Tracking and reporting maintain visibility and accountability. Monthly reviews comparing actual spending against budget, analyzing campaign performance against objectives, and calculating return on investment demonstrate marketing’s stewardship of company resources. Implementing cost controls, negotiating favorable vendor terms, and pausing underperforming programs allows reallocation toward higher-impact initiatives.

Performance measurement evolves from simple activity metrics toward business impact indicators. While tracking website traffic, email open rates, and event attendance provides tactical feedback, demonstrating marketing’s contribution to sales pipeline, revenue influence, and customer acquisition cost builds executive confidence in marketing’s strategic value.

Managing Internal Training Programs

The most brilliant marketing strategies fail if internal teams cannot articulate value propositions, demonstrate products effectively, or represent the brand professionally. Internal training programs transform employees into knowledgeable brand ambassadors who build customer confidence through every interaction.

Sales training represents the highest-priority audience. Comprehensive product training goes beyond technical specifications to address business applications, competitive positioning, objection handling, and demonstration techniques. New product launches require formal training sessions while ongoing reinforcement through webinars, quick-reference guides, and certification programs maintains proficiency as portfolios expand.

Technical support teams need deep product knowledge to troubleshoot customer issues and provide installation guidance. Creating technical documentation, configuration guides, and troubleshooting frameworks enables effective customer support while reducing escalations to engineering teams.

Partner and dealer training extends knowledge to external sales channels. Certification programs combining online learning with hands-on demonstrations ensure partners can effectively represent products. Tiered certification levels recognize expertise while encouraging ongoing education.

Internal communications teams require messaging frameworks, approved language, and visual assets to maintain brand consistency across employee communications and corporate presentations. Training on brand guidelines prevents off-brand communications that confuse markets.

Conclusion

Marketing in the AV manufacturing industry is not for the faint of heart. It demands technical acumen, creative vision, financial discipline, diplomatic skill, and relentless organizational ability. Success requires satisfying demanding sales teams while maintaining global brand standards, creating memorable events within tight budgets, extracting value from vendor relationships, and ensuring everyone from executives to support staff can represent the brand credibly.

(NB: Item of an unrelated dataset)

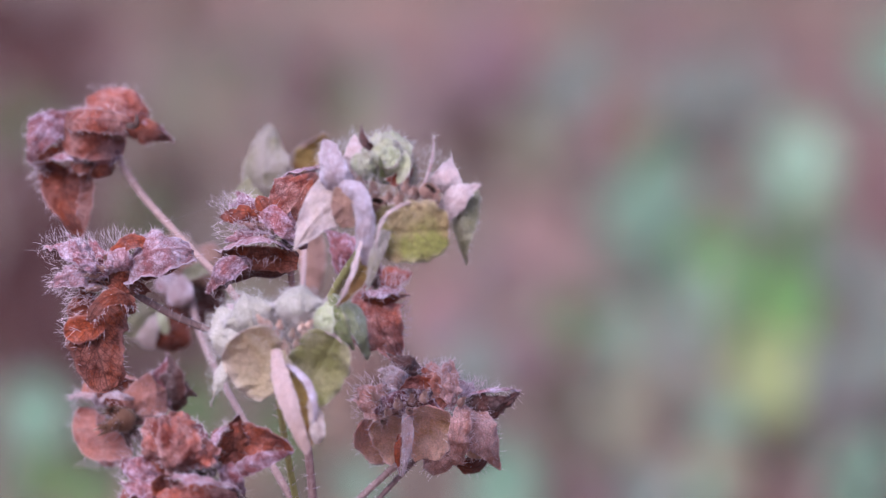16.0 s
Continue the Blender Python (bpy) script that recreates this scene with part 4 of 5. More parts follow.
bract(head_f, (-1.13, -3.00, 7.29), (-5.63, -1.00, 10.05), 2.95, (0.10, 0.86, -0.50), rust, blush, mid=(-3.37, -4.00, 9.44), cup=36, peak=0.4, crumple=1.1, hair=90)
bract(head_f, (-2.60, -3.00, 4.24), (-8.59, -1.00, 6.99), 5.16, (0.20, 0.84, -0.50), rust, rose, mid=(-6.02, -5.00, 6.75), cup=36, bow=0.03, peak=0.5, crumple=1.0, hair=100)
bract(head_f, (-1.12, -5.00, 6.48), (-5.70, -6.00, 5.13), 2.51, (0.11, 0.84, -0.53), rust, mauve, mid=(-3.63, -7.00, 6.86), cup=36, crumple=1.1, hair=70)
bract(head_f, (-0.23, -5.00, 7.09), (-1.39, -8.00, 5.72), 2.21, (0.00, -0.95, 0.32), umber, umber, cup=40, sharp=0.6, crumple=0.5, hair=20)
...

The most effective AV marketing professionals recognize that their role transcends promotional activities to encompass strategic business partnership. They contribute market intelligence that shapes product development, competitive insights that inform pricing strategies, and customer perspectives that influence service delivery. They balance competing stakeholder expectations not by trying to please everyone equally, but by maintaining clear priorities aligned with business objectives while communicating transparently about trade-offs and constraints.

In an industry characterized by rapid technological change, intensifying competition, and evolving customer expectations, marketing’s importance will only grow. Organizations that invest in developing sophisticated marketing capabilities—and the multi-talented professionals who lead them—position themselves for sustained success in increasingly complex markets.